**Stated task**
Quote each line of the material verbatim, without the pictures.

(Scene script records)
***

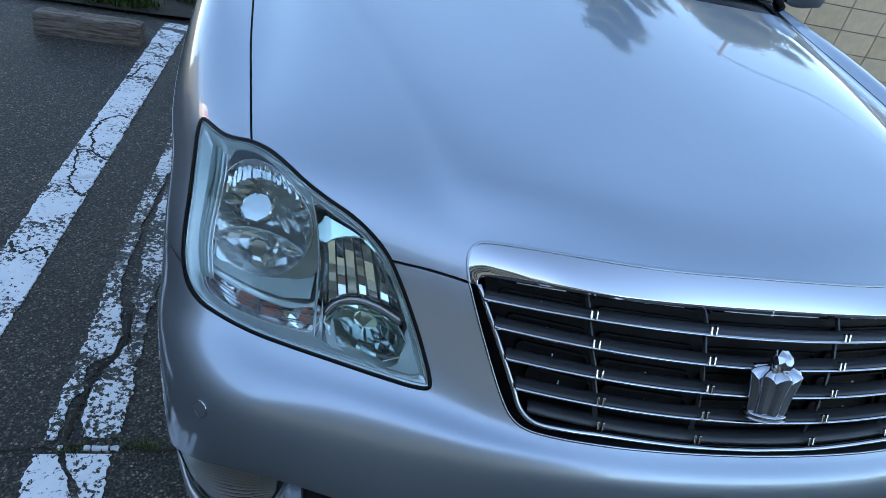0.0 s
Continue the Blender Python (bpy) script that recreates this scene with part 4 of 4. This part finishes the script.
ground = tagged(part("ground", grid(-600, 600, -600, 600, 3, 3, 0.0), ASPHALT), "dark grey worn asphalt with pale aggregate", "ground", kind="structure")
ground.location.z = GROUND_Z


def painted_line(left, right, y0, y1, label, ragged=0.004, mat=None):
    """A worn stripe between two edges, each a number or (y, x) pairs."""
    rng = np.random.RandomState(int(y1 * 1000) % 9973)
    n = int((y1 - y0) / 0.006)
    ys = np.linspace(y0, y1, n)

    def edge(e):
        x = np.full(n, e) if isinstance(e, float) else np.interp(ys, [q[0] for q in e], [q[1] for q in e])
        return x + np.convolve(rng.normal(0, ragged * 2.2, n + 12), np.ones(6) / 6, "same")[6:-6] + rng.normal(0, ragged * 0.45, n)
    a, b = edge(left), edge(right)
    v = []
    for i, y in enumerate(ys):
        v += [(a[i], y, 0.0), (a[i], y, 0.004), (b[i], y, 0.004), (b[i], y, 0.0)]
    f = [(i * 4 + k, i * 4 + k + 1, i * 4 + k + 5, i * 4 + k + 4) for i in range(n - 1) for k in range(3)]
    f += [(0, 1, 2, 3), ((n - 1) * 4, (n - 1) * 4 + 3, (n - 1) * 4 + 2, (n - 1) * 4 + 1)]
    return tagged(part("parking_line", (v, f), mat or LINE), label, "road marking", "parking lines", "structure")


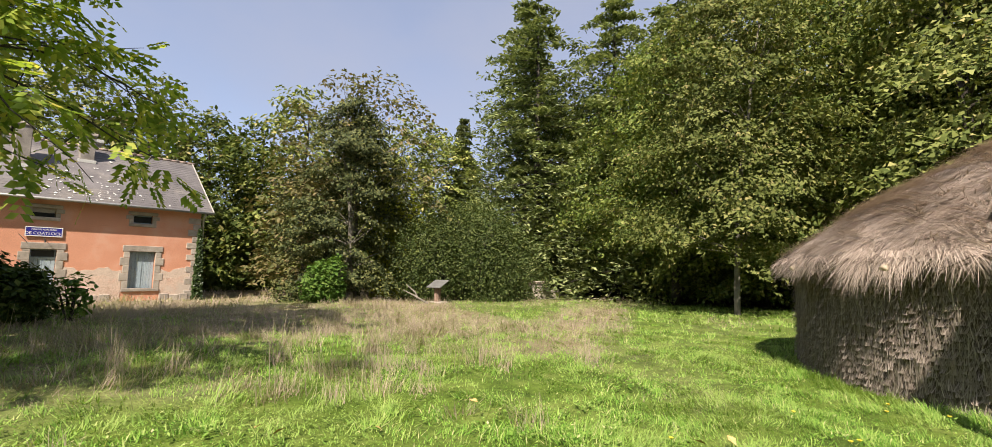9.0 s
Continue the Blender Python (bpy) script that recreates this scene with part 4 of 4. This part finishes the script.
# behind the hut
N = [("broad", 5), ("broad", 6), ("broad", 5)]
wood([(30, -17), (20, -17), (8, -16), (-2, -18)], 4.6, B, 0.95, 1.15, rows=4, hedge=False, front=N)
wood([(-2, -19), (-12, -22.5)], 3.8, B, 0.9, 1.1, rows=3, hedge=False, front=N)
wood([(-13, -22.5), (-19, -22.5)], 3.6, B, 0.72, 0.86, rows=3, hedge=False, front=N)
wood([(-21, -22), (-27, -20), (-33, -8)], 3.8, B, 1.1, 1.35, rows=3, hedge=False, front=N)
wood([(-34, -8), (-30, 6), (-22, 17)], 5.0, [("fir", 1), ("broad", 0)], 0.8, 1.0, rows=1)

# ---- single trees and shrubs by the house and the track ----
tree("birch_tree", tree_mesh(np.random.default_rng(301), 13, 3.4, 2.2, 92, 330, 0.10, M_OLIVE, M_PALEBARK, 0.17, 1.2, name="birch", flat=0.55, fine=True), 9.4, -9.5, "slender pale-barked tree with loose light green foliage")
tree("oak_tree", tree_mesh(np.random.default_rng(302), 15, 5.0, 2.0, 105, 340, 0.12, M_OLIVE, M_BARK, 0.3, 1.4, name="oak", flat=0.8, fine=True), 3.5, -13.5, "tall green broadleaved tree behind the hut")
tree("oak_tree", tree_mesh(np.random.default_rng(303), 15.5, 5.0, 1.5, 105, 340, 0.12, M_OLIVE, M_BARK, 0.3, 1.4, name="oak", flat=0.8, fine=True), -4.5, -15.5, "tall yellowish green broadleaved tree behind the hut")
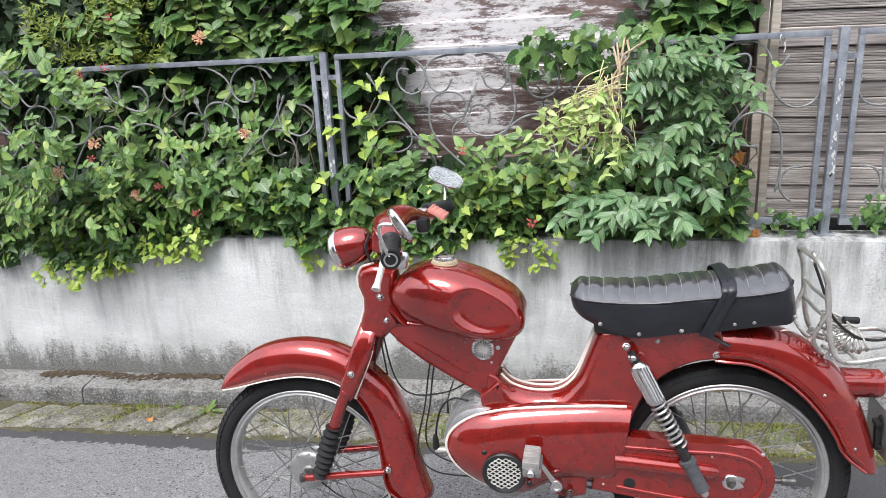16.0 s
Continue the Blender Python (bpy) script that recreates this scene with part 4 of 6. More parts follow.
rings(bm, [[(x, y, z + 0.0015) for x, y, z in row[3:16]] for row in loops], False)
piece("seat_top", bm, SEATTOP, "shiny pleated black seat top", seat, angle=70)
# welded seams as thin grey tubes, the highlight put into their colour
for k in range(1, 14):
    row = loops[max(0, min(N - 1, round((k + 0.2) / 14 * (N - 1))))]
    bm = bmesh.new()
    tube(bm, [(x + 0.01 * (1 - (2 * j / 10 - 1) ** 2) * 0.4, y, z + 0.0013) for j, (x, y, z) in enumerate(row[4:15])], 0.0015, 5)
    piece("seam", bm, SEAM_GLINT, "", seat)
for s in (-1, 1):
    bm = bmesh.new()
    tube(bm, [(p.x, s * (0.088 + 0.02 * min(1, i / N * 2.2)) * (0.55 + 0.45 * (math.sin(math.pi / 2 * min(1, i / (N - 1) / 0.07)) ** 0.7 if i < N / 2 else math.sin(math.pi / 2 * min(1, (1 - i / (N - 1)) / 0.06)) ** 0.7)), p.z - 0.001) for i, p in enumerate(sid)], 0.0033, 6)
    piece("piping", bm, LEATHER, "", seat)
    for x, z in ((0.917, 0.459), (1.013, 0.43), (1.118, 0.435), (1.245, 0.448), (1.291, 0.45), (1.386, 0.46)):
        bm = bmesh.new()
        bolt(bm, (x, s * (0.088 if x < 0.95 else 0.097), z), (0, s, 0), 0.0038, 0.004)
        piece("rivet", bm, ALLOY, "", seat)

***

**In response**
0.0 s
Continue the Blender Python (bpy) script that recreates this scene with part 4 of 4. This part finishes the script.
ground = tagged(part("ground", grid(-600, 600, -600, 600, 3, 3, 0.0), ASPHALT), "dark grey worn asphalt with pale aggregate", "ground", kind="structure")
ground.location.z = GROUND_Z


def painted_line(left, right, y0, y1, label, ragged=0.004, mat=None):
    """A worn stripe between two edges, each a number or (y, x) pairs."""
    rng = np.random.RandomState(int(y1 * 1000) % 9973)
    n = int((y1 - y0) / 0.006)
    ys = np.linspace(y0, y1, n)

    def edge(e):
        x = np.full(n, e) if isinstance(e, float) else np.interp(ys, [q[0] for q in e], [q[1] for q in e])
        return x + np.convolve(rng.normal(0, ragged * 2.2, n + 12), np.ones(6) / 6, "same")[6:-6] + rng.normal(0, ragged * 0.45, n)
    a, b = edge(left), edge(right)
    v = []
    for i, y in enumerate(ys):
        v += [(a[i], y, 0.0), (a[i], y, 0.004), (b[i], y, 0.004), (b[i], y, 0.0)]
    f = [(i * 4 + k, i * 4 + k + 1, i * 4 + k + 5, i * 4 + k + 4) for i in range(n - 1) for k in range(3)]
    f += [(0, 1, 2, 3), ((n - 1) * 4, (n - 1) * 4 + 3, (n - 1) * 4 + 2, (n - 1) * 4 + 1)]
    return tagged(part("parking_line", (v, f), mat or LINE), label, "road marking", "parking lines", "structure")


9.0 s
Continue the Blender Python (bpy) script that recreates this scene with part 4 of 4. This part finishes the script.
# behind the hut
N = [("broad", 5), ("broad", 6), ("broad", 5)]
wood([(30, -17), (20, -17), (8, -16), (-2, -18)], 4.6, B, 0.95, 1.15, rows=4, hedge=False, front=N)
wood([(-2, -19), (-12, -22.5)], 3.8, B, 0.9, 1.1, rows=3, hedge=False, front=N)
wood([(-13, -22.5), (-19, -22.5)], 3.6, B, 0.72, 0.86, rows=3, hedge=False, front=N)
wood([(-21, -22), (-27, -20), (-33, -8)], 3.8, B, 1.1, 1.35, rows=3, hedge=False, front=N)
wood([(-34, -8), (-30, 6), (-22, 17)], 5.0, [("fir", 1), ("broad", 0)], 0.8, 1.0, rows=1)

# ---- single trees and shrubs by the house and the track ----
tree("birch_tree", tree_mesh(np.random.default_rng(301), 13, 3.4, 2.2, 92, 330, 0.10, M_OLIVE, M_PALEBARK, 0.17, 1.2, name="birch", flat=0.55, fine=True), 9.4, -9.5, "slender pale-barked tree with loose light green foliage")
tree("oak_tree", tree_mesh(np.random.default_rng(302), 15, 5.0, 2.0, 105, 340, 0.12, M_OLIVE, M_BARK, 0.3, 1.4, name="oak", flat=0.8, fine=True), 3.5, -13.5, "tall green broadleaved tree behind the hut")
tree("oak_tree", tree_mesh(np.random.default_rng(303), 15.5, 5.0, 1.5, 105, 340, 0.12, M_OLIVE, M_BARK, 0.3, 1.4, name="oak", flat=0.8, fine=True), -4.5, -15.5, "tall yellowish green broadleaved tree behind the hut")
16.0 s
Continue the Blender Python (bpy) script that recreates this scene with part 4 of 6. More parts follow.
rings(bm, [[(x, y, z + 0.0015) for x, y, z in row[3:16]] for row in loops], False)
piece("seat_top", bm, SEATTOP, "shiny pleated black seat top", seat, angle=70)
# welded seams as thin grey tubes, the highlight put into their colour
for k in range(1, 14):
    row = loops[max(0, min(N - 1, round((k + 0.2) / 14 * (N - 1))))]
    bm = bmesh.new()
    tube(bm, [(x + 0.01 * (1 - (2 * j / 10 - 1) ** 2) * 0.4, y, z + 0.0013) for j, (x, y, z) in enumerate(row[4:15])], 0.0015, 5)
    piece("seam", bm, SEAM_GLINT, "", seat)
for s in (-1, 1):
    bm = bmesh.new()
    tube(bm, [(p.x, s * (0.088 + 0.02 * min(1, i / N * 2.2)) * (0.55 + 0.45 * (math.sin(math.pi / 2 * min(1, i / (N - 1) / 0.07)) ** 0.7 if i < N / 2 else math.sin(math.pi / 2 * min(1, (1 - i / (N - 1)) / 0.06)) ** 0.7)), p.z - 0.001) for i, p in enumerate(sid)], 0.0033, 6)
    piece("piping", bm, LEATHER, "", seat)
    for x, z in ((0.917, 0.459), (1.013, 0.43), (1.118, 0.435), (1.245, 0.448), (1.291, 0.45), (1.386, 0.46)):
        bm = bmesh.new()
        bolt(bm, (x, s * (0.088 if x < 0.95 else 0.097), z), (0, s, 0), 0.0038, 0.004)
        piece("rivet", bm, ALLOY, "", seat)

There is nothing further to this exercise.